A high school English teacher quizzed us over comma usage. I hated it. It’s a comma that appears in a list, or to address someone or to separate a clause. WHY DOES IT HAVE A NAME? And that was mostly my take on grammar — I understood it but could not explain it.
Five years later I transferred from Community College to the University three hours away from home, and while working at the school paper I heard a lot of discussion on grammar. To make matters more interesting, our editor in chief was an English — not journalism — major, and had many anti-oxford comma opinions. The more reading and practicing I did, the more I realized that not only does AP style not use it, but it’s obsolete in almost all usages. By teaching one to mindlessly use an oxford comma in a list, you aren’t promoting critical thinking. Yet if one is taught to not use the oxford comma, then his or her standard test scores will be lower — a true example of what we teach, verses what we should.

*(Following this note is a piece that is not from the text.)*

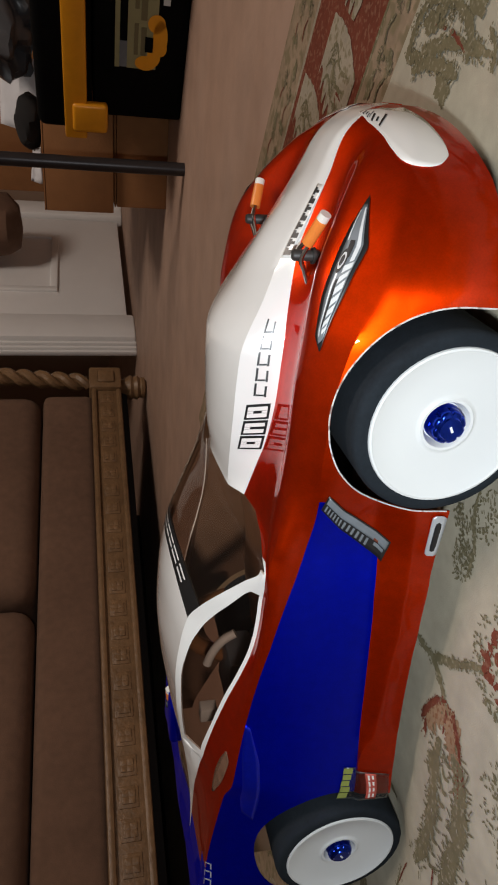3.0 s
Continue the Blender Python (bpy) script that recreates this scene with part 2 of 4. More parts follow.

That story probably says more about me than a summary could. Not only have you learned that I was a transfer — two grueling years before beginning a journalism degree, ugh — but I’ve learned to question everything. It’s made me a budding feminist — for gender equality, not female hierarchy, brought me to progressive belief in my Catholic faith and even to admit that yes, some complex lists do need the oxford.
And speaking of AP rules, this contains multiple em dashes, as my copy-editor accomplice has taught me thou shalt never use parenthesis. You’re welcome, Danae.